EDN1 was the second most differentially expressed asthma gene in the human data set and very consistent expression patterns were found in all murine data sets. Also for the embryonic stage analyses (pseudoglandular vs canalicular), EDN1 was among the most highly differentially expressed genes. In general, embryonic stage results were very similar to the results using time as a continuous variable. EDN1 belong to a family of secreted peptides produced by vascular endothelial cells with multiple effects on cardiovascular, neural, pulmonary and renal physiology [104, 105]. EDN1 shows involvement in pulmonary hypertension, fibrosis, obstructive diseases and acute lung injury, and is also required for the normal development of several tissues. Mice lacking the Edn1 gene die of respiratory failure at birth and show severe craniofacial abnormalities, as well as cardiovascular defects [106, 107]. Transgenic mice with lung-specific over-expression of the human EDN1 gene develop, on the other hand, chronic lung inflammation and fibrosis [108]. Edn1 heterozygous knockout mice also show increased bronchial responsiveness and these result link EDN1 functionally to asthma and obstructive diseases [72]. To date, three studies report significant association between EDN1 and asthma [41, 109, 110]. Our data, as well as previous studies, point to an important role for EDN1 in normal lung development, which warrants further studies.

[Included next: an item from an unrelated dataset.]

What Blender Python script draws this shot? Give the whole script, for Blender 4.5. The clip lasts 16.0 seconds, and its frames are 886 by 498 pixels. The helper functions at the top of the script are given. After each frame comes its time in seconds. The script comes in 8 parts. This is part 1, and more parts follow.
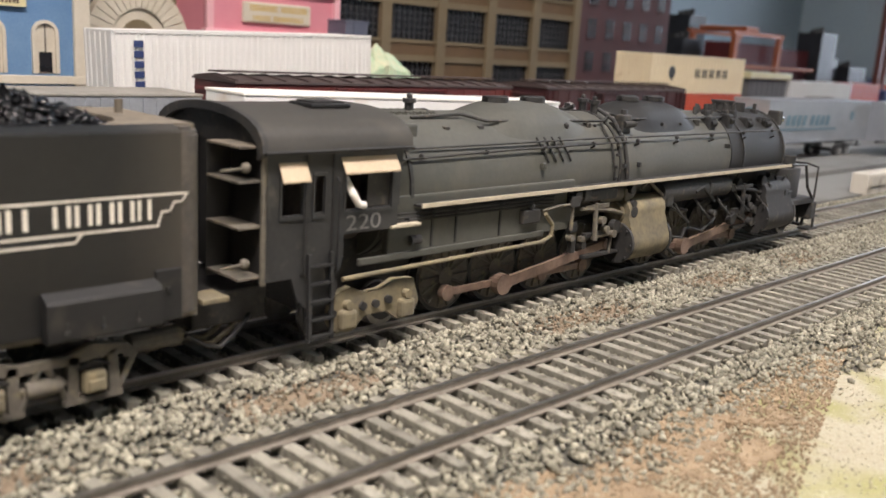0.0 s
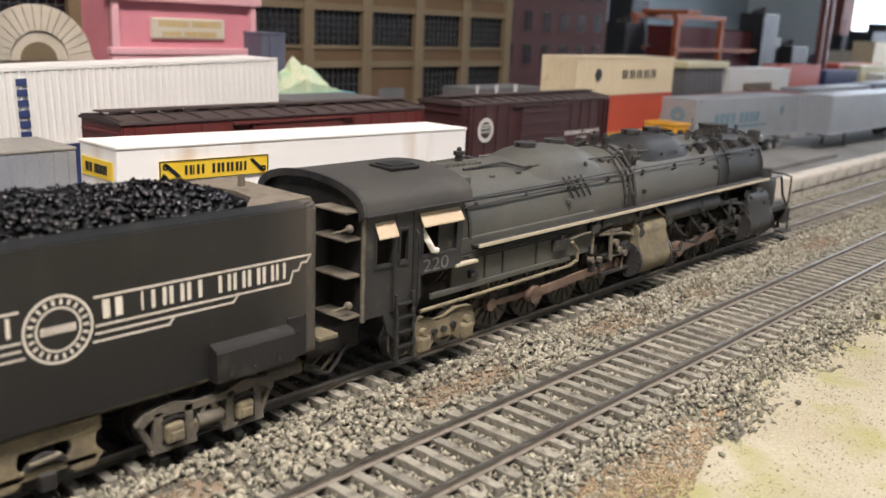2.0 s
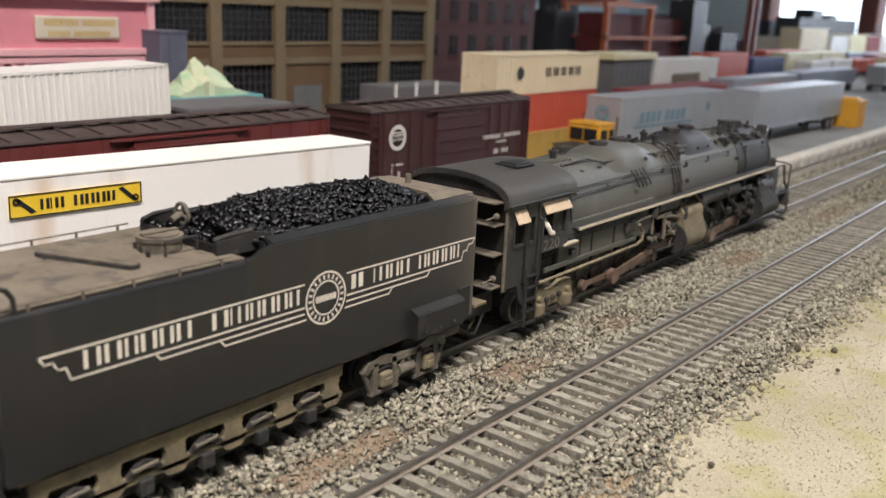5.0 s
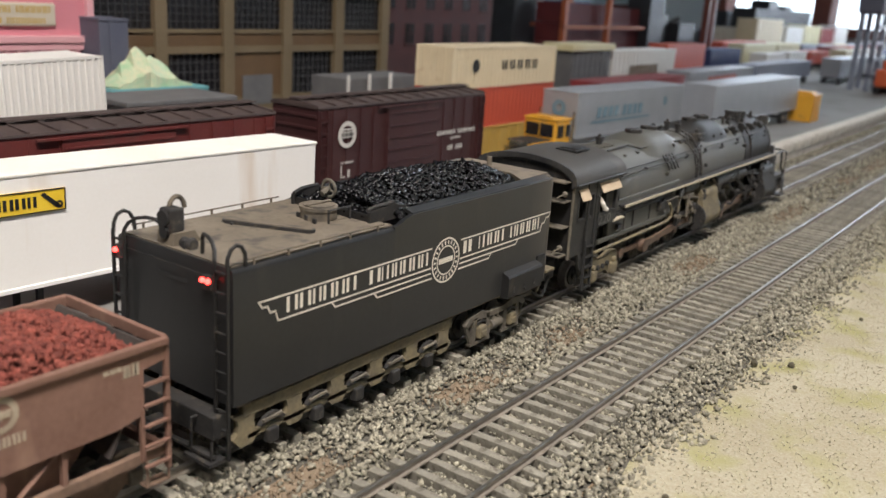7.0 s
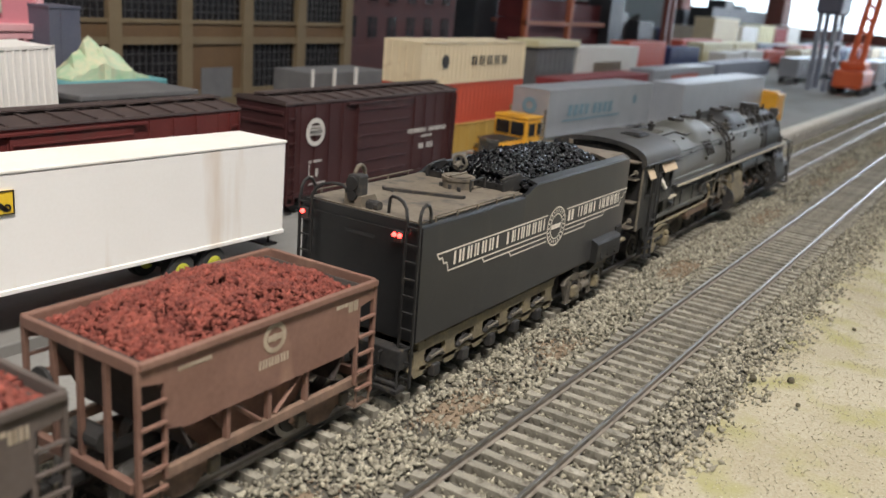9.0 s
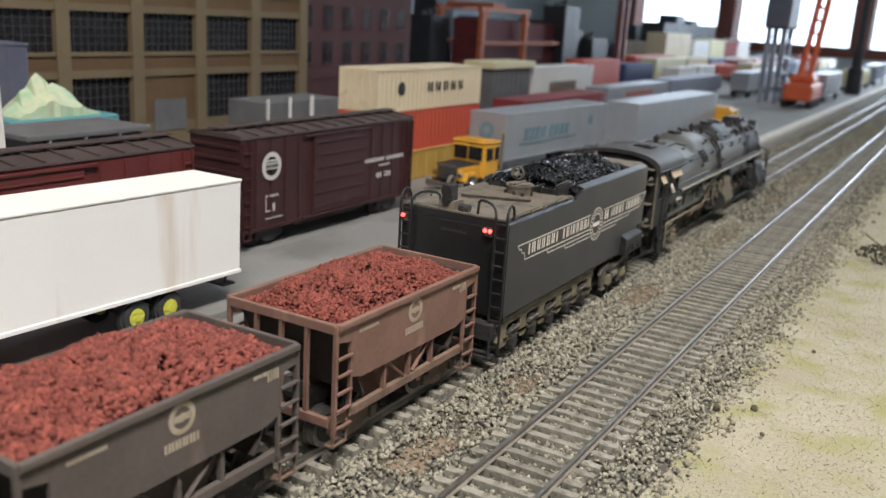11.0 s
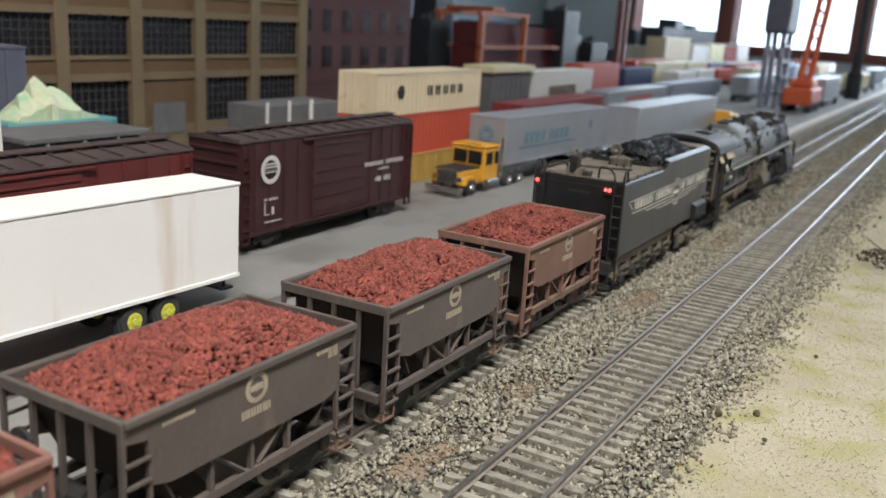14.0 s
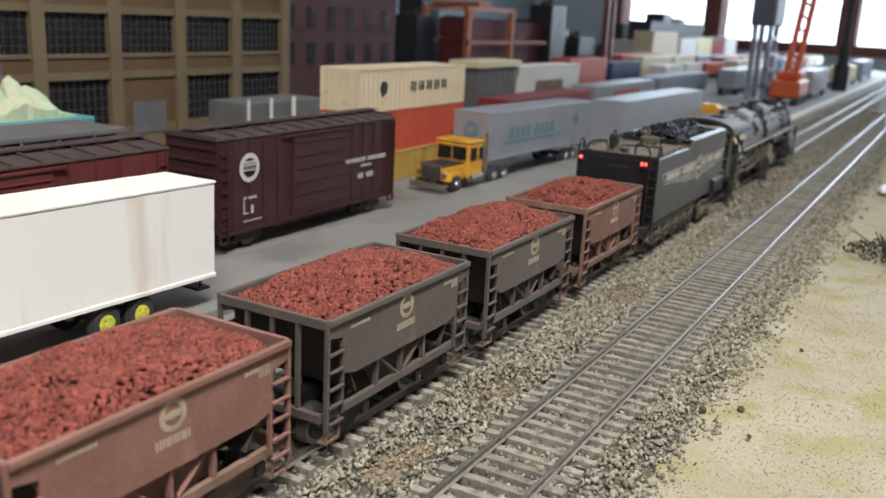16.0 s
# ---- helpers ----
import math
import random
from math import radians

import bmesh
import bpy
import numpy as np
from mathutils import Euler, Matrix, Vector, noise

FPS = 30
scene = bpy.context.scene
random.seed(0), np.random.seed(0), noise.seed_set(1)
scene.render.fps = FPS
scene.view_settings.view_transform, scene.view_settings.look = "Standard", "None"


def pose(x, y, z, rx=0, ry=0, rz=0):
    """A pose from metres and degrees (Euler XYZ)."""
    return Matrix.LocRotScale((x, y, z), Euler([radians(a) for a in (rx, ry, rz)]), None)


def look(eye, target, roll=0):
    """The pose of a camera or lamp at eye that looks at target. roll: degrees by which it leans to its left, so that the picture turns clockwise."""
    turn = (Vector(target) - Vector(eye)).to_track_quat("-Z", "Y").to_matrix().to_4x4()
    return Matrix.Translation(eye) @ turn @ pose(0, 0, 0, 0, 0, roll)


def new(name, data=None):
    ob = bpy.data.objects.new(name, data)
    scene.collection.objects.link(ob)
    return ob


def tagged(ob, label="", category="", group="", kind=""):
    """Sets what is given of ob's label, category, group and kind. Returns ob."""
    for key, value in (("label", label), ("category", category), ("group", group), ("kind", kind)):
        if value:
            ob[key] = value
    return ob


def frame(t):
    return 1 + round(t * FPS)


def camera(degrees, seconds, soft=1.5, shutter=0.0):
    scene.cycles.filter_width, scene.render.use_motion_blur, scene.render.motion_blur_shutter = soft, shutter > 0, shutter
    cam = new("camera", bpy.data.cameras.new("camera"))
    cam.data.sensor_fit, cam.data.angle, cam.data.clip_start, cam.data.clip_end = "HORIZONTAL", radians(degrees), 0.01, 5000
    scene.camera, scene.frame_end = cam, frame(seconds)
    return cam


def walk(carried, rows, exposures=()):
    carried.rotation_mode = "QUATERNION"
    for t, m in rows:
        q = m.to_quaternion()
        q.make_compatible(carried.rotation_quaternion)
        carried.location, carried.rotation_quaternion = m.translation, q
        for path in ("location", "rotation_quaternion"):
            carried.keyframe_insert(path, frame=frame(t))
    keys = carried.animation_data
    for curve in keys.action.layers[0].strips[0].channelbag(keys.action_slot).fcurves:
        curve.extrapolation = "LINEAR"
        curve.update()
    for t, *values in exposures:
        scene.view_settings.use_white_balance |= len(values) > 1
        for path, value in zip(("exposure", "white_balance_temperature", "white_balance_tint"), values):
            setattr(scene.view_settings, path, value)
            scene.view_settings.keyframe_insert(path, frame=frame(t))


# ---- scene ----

Our study has several limitations. Our 38 human lung tissue samples were restricted to the pseudoglandular and canalicular stages. Information about key exposures that could influence gene expression patterns, such as maternal smoking, residential area, and parental allergy is not available. Thirty-eight samples are a relatively small sample size for expression analyses due to human biological variation and fetal lung tissue during the later stages of gestation was not available. It is possible that some asthma genes are important for human lung development during the later stages of gestation, but we were not able to evaluate this with our current data set. To complement the human data, we analysed expression patterns from early gestational to postnatal stages of lung development in three different murine strains. We used this murine data to replicate, in silico, the human results in the early stages and to infer human gene expression pattern in the later stages of the developing lung. Also, the microarray platforms used in the included data sets do not entirely cover the human (and murine) transcriptome and important genes may have been missed (e.g. GPRA/NPSR1 [111] is not represented on the U133 Plus 2.0 microarray chip and could not be evaluated). Protein analyses could provide a better view to understand specific gene functions and the post-transcriptional regulation level, but such data was not available in our study. Our asthma gene list represents genes that met our predefined criteria for asthma association, and some genes genes may have been missed (e.g. those only captured by the search terms "family based study" AND "asthma"). Given the rapid rate at which novel asthma susceptibility loci are being discovered, some of the most recent asthma genes may have been missed. These may introduce a potential null bias in the analysis.

Conclusions

We have evaluated gene expression patterns of asthma susceptibility genes identified via a comprehensive literature search of candidate gene studies and GWAS published to date. We found strong and consistent evidence of differential expression of several asthma genes in the developing human and murine lung. Among genes identified in asthma GWAS, ROBO1, RORA, HLA-DQB1, IL2RB and PDE10A showed most consistent expression patterns and from asthma candidate genes, e.g. NOD1, EDN1, CCL5 and HLA-G were identified. Our analyses provide functional insight about asthma susceptibility genes during normal lung development, which improves our understanding about normal and pathological processes related to respiratory diseases in children and adults.